WHAT YOU HAVE TO DO
Transcribe the tail of the listing: start at the line containing "Continue the Blender" and stop after the last line, keeping every character as is and adding nothing.

*** SUPPLIED INFORMATION ***

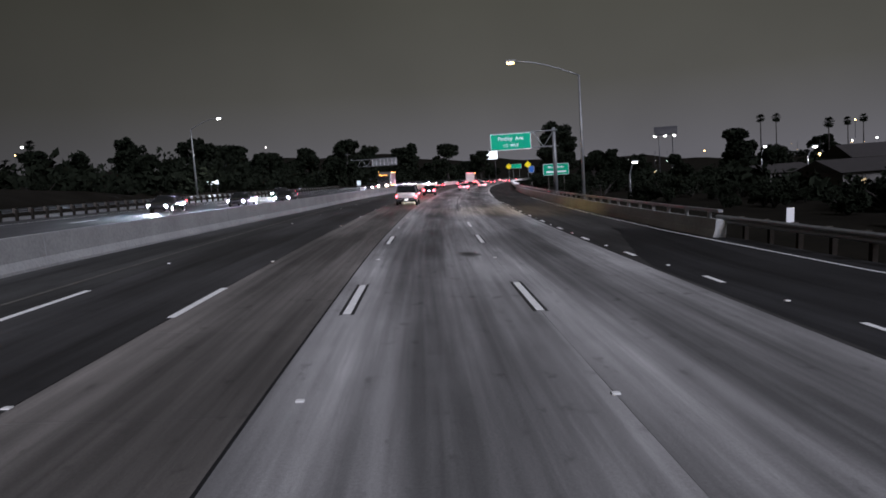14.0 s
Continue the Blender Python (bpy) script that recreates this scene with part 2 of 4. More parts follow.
ALLOY = surface("wheel_alloy", (0.55, 0.55, 0.56), 0.3, 0.9, vary=0.1, bump=0.02)
BLACK_TRIM = surface("black_plastic", (0.02, 0.02, 0.021), 0.5, vary=0.2)
WINDOW = surface("dark_car_glass", (0.012, 0.013, 0.015), 0.06, vary=0.1, bump=0.0, spec=0.8)
RED_CAR = surface("maroon_car_paint", (0.045, 0.004, 0.007), 0.25, 0.2, vary=0.06, bump=0.0, coat=1.0)
WHITE_CAR = surface("champagne_car_paint", (0.60, 0.56, 0.55), 0.3, 0.0, vary=0.06, bump=0.0, coat=1.0)
DARK_CAR = surface("charcoal_car_paint", (0.035, 0.035, 0.04), 0.25, 0.3, vary=0.06, bump=0.0, coat=1.0)
SILVER_CAR = surface("silver_car_paint", (0.42, 0.43, 0.45), 0.3, 0.5, vary=0.06, bump=0.0, coat=1.0)
TRAILER = surface("trailer_grey", (0.075, 0.075, 0.08), 0.45, vary=0.15, scale=0.8)
TRAILER_RED = surface("trailer_red", (0.075, 0.012, 0.012), 0.45, vary=0.15, scale=0.8)
HEADLIGHT = lit("headlight_glass", (0.80, 0.88, 1.0), 150.0)
HEADLIGHT_WARM = lit("headlight_glass_warm", (1.0, 0.84, 0.62), 90.0)
TAIL = lit("tail_light_glass", (1.0, 0.06, 0.08), 14.0)
BRAKE = lit("brake_light_glass", (1.0, 0.06, 0.075), 13.0)
AMBER = lit("amber_lamp_glass", (1.0, 0.36, 0.06), 9.0)
AMBER_DIM = surface("amber_lens", (0.30, 0.09, 0.02), 0.2, vary=0.1, bump=0.0)
LAMP_WHITE = lit("street_lamp_glass", (1.0, 0.98, 0.88), 30.0)
LAMP_AMBER = lit("street_lamp_glass_amber", (1.0, 0.60, 0.22), 9.0)
BOARD_LIT = lit("lit_billboard_face", (0.93, 0.97, 1.0), 1.6)
# number plate made to shine by itself, in place of a plate lamp
PLATE = lit("self_lit_plate", (1.0, 0.95, 0.95), 0.9)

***

FINISHED ANSWER
Continue the Blender Python (bpy) script that recreates this scene with part 2 of 4. More parts follow.
ALLOY = surface("wheel_alloy", (0.55, 0.55, 0.56), 0.3, 0.9, vary=0.1, bump=0.02)
BLACK_TRIM = surface("black_plastic", (0.02, 0.02, 0.021), 0.5, vary=0.2)
WINDOW = surface("dark_car_glass", (0.012, 0.013, 0.015), 0.06, vary=0.1, bump=0.0, spec=0.8)
RED_CAR = surface("maroon_car_paint", (0.045, 0.004, 0.007), 0.25, 0.2, vary=0.06, bump=0.0, coat=1.0)
WHITE_CAR = surface("champagne_car_paint", (0.60, 0.56, 0.55), 0.3, 0.0, vary=0.06, bump=0.0, coat=1.0)
DARK_CAR = surface("charcoal_car_paint", (0.035, 0.035, 0.04), 0.25, 0.3, vary=0.06, bump=0.0, coat=1.0)
SILVER_CAR = surface("silver_car_paint", (0.42, 0.43, 0.45), 0.3, 0.5, vary=0.06, bump=0.0, coat=1.0)
TRAILER = surface("trailer_grey", (0.075, 0.075, 0.08), 0.45, vary=0.15, scale=0.8)
TRAILER_RED = surface("trailer_red", (0.075, 0.012, 0.012), 0.45, vary=0.15, scale=0.8)
HEADLIGHT = lit("headlight_glass", (0.80, 0.88, 1.0), 150.0)
HEADLIGHT_WARM = lit("headlight_glass_warm", (1.0, 0.84, 0.62), 90.0)
TAIL = lit("tail_light_glass", (1.0, 0.06, 0.08), 14.0)
BRAKE = lit("brake_light_glass", (1.0, 0.06, 0.075), 13.0)
AMBER = lit("amber_lamp_glass", (1.0, 0.36, 0.06), 9.0)
AMBER_DIM = surface("amber_lens", (0.30, 0.09, 0.02), 0.2, vary=0.1, bump=0.0)
LAMP_WHITE = lit("street_lamp_glass", (1.0, 0.98, 0.88), 30.0)
LAMP_AMBER = lit("street_lamp_glass_amber", (1.0, 0.60, 0.22), 9.0)
BOARD_LIT = lit("lit_billboard_face", (0.93, 0.97, 1.0), 1.6)
# number plate made to shine by itself, in place of a plate lamp
PLATE = lit("self_lit_plate", (1.0, 0.95, 0.95), 0.9)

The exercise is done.